> _What you will do_:
Every line below must be reproduced exactly. Copy them all.

───

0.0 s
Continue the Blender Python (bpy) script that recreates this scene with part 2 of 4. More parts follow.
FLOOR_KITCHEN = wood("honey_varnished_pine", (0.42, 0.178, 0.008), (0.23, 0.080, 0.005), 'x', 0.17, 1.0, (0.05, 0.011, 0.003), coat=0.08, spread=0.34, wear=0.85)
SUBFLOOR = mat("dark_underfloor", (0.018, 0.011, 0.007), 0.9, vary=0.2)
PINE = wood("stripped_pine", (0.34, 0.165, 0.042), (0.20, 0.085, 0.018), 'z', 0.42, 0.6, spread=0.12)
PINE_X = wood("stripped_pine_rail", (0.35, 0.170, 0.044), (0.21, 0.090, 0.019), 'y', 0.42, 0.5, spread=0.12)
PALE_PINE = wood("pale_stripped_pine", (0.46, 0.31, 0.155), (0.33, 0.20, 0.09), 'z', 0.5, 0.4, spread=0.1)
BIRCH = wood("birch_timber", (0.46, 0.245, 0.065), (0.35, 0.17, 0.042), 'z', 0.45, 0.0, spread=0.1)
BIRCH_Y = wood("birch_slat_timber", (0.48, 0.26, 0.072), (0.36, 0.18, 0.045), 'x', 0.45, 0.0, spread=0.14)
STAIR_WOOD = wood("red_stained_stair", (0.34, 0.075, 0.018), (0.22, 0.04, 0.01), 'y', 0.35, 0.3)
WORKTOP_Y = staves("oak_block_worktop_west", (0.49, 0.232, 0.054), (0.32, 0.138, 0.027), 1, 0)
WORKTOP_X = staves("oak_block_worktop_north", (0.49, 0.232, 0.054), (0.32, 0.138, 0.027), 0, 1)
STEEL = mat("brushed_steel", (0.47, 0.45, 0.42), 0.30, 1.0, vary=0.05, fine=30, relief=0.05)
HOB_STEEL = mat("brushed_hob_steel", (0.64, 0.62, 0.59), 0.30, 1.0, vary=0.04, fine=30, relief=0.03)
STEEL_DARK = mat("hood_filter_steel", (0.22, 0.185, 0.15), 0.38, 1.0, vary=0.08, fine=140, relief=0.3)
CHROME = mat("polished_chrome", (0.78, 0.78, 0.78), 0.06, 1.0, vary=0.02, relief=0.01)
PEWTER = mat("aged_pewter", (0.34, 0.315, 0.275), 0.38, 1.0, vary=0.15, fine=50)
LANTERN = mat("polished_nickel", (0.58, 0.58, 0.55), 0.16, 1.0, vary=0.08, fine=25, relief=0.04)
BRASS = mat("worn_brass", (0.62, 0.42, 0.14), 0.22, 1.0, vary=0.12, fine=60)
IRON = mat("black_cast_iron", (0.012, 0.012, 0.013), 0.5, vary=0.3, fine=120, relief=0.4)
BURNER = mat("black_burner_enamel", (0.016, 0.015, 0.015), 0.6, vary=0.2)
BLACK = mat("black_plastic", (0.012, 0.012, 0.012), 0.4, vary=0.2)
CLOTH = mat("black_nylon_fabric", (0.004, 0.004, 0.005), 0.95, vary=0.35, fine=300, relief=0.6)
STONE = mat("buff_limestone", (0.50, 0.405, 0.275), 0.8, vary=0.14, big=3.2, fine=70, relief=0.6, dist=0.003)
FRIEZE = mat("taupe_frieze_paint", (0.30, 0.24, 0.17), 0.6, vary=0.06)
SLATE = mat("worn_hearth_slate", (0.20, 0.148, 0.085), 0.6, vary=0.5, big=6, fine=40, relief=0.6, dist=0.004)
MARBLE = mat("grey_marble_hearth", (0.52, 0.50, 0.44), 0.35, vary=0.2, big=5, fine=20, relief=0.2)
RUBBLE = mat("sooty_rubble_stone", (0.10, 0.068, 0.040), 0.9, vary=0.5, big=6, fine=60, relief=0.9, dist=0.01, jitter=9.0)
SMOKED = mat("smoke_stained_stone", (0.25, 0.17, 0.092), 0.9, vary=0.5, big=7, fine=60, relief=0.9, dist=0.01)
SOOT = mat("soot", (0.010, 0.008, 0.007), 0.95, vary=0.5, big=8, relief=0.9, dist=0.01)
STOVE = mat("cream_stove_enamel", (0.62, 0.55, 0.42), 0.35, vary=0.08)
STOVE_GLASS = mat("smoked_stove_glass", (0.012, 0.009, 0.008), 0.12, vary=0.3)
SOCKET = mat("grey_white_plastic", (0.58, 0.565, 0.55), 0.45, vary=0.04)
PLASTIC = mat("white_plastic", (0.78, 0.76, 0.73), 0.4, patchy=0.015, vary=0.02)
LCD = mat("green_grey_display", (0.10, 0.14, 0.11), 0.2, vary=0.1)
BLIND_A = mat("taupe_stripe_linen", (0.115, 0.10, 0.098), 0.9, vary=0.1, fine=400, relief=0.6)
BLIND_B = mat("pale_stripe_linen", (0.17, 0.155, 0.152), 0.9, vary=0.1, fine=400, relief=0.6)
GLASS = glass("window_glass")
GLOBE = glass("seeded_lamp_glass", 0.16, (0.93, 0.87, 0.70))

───

> _Answer to the task_:
0.0 s
Continue the Blender Python (bpy) script that recreates this scene with part 2 of 4. More parts follow.
FLOOR_KITCHEN = wood("honey_varnished_pine", (0.42, 0.178, 0.008), (0.23, 0.080, 0.005), 'x', 0.17, 1.0, (0.05, 0.011, 0.003), coat=0.08, spread=0.34, wear=0.85)
SUBFLOOR = mat("dark_underfloor", (0.018, 0.011, 0.007), 0.9, vary=0.2)
PINE = wood("stripped_pine", (0.34, 0.165, 0.042), (0.20, 0.085, 0.018), 'z', 0.42, 0.6, spread=0.12)
PINE_X = wood("stripped_pine_rail", (0.35, 0.170, 0.044), (0.21, 0.090, 0.019), 'y', 0.42, 0.5, spread=0.12)
PALE_PINE = wood("pale_stripped_pine", (0.46, 0.31, 0.155), (0.33, 0.20, 0.09), 'z', 0.5, 0.4, spread=0.1)
BIRCH = wood("birch_timber", (0.46, 0.245, 0.065), (0.35, 0.17, 0.042), 'z', 0.45, 0.0, spread=0.1)
BIRCH_Y = wood("birch_slat_timber", (0.48, 0.26, 0.072), (0.36, 0.18, 0.045), 'x', 0.45, 0.0, spread=0.14)
STAIR_WOOD = wood("red_stained_stair", (0.34, 0.075, 0.018), (0.22, 0.04, 0.01), 'y', 0.35, 0.3)
WORKTOP_Y = staves("oak_block_worktop_west", (0.49, 0.232, 0.054), (0.32, 0.138, 0.027), 1, 0)
WORKTOP_X = staves("oak_block_worktop_north", (0.49, 0.232, 0.054), (0.32, 0.138, 0.027), 0, 1)
STEEL = mat("brushed_steel", (0.47, 0.45, 0.42), 0.30, 1.0, vary=0.05, fine=30, relief=0.05)
HOB_STEEL = mat("brushed_hob_steel", (0.64, 0.62, 0.59), 0.30, 1.0, vary=0.04, fine=30, relief=0.03)
STEEL_DARK = mat("hood_filter_steel", (0.22, 0.185, 0.15), 0.38, 1.0, vary=0.08, fine=140, relief=0.3)
CHROME = mat("polished_chrome", (0.78, 0.78, 0.78), 0.06, 1.0, vary=0.02, relief=0.01)
PEWTER = mat("aged_pewter", (0.34, 0.315, 0.275), 0.38, 1.0, vary=0.15, fine=50)
LANTERN = mat("polished_nickel", (0.58, 0.58, 0.55), 0.16, 1.0, vary=0.08, fine=25, relief=0.04)
BRASS = mat("worn_brass", (0.62, 0.42, 0.14), 0.22, 1.0, vary=0.12, fine=60)
IRON = mat("black_cast_iron", (0.012, 0.012, 0.013), 0.5, vary=0.3, fine=120, relief=0.4)
BURNER = mat("black_burner_enamel", (0.016, 0.015, 0.015), 0.6, vary=0.2)
BLACK = mat("black_plastic", (0.012, 0.012, 0.012), 0.4, vary=0.2)
CLOTH = mat("black_nylon_fabric", (0.004, 0.004, 0.005), 0.95, vary=0.35, fine=300, relief=0.6)
STONE = mat("buff_limestone", (0.50, 0.405, 0.275), 0.8, vary=0.14, big=3.2, fine=70, relief=0.6, dist=0.003)
FRIEZE = mat("taupe_frieze_paint", (0.30, 0.24, 0.17), 0.6, vary=0.06)
SLATE = mat("worn_hearth_slate", (0.20, 0.148, 0.085), 0.6, vary=0.5, big=6, fine=40, relief=0.6, dist=0.004)
MARBLE = mat("grey_marble_hearth", (0.52, 0.50, 0.44), 0.35, vary=0.2, big=5, fine=20, relief=0.2)
RUBBLE = mat("sooty_rubble_stone", (0.10, 0.068, 0.040), 0.9, vary=0.5, big=6, fine=60, relief=0.9, dist=0.01, jitter=9.0)
SMOKED = mat("smoke_stained_stone", (0.25, 0.17, 0.092), 0.9, vary=0.5, big=7, fine=60, relief=0.9, dist=0.01)
SOOT = mat("soot", (0.010, 0.008, 0.007), 0.95, vary=0.5, big=8, relief=0.9, dist=0.01)
STOVE = mat("cream_stove_enamel", (0.62, 0.55, 0.42), 0.35, vary=0.08)
STOVE_GLASS = mat("smoked_stove_glass", (0.012, 0.009, 0.008), 0.12, vary=0.3)
SOCKET = mat("grey_white_plastic", (0.58, 0.565, 0.55), 0.45, vary=0.04)
PLASTIC = mat("white_plastic", (0.78, 0.76, 0.73), 0.4, patchy=0.015, vary=0.02)
LCD = mat("green_grey_display", (0.10, 0.14, 0.11), 0.2, vary=0.1)
BLIND_A = mat("taupe_stripe_linen", (0.115, 0.10, 0.098), 0.9, vary=0.1, fine=400, relief=0.6)
BLIND_B = mat("pale_stripe_linen", (0.17, 0.155, 0.152), 0.9, vary=0.1, fine=400, relief=0.6)
GLASS = glass("window_glass")
GLOBE = glass("seeded_lamp_glass", 0.16, (0.93, 0.87, 0.70))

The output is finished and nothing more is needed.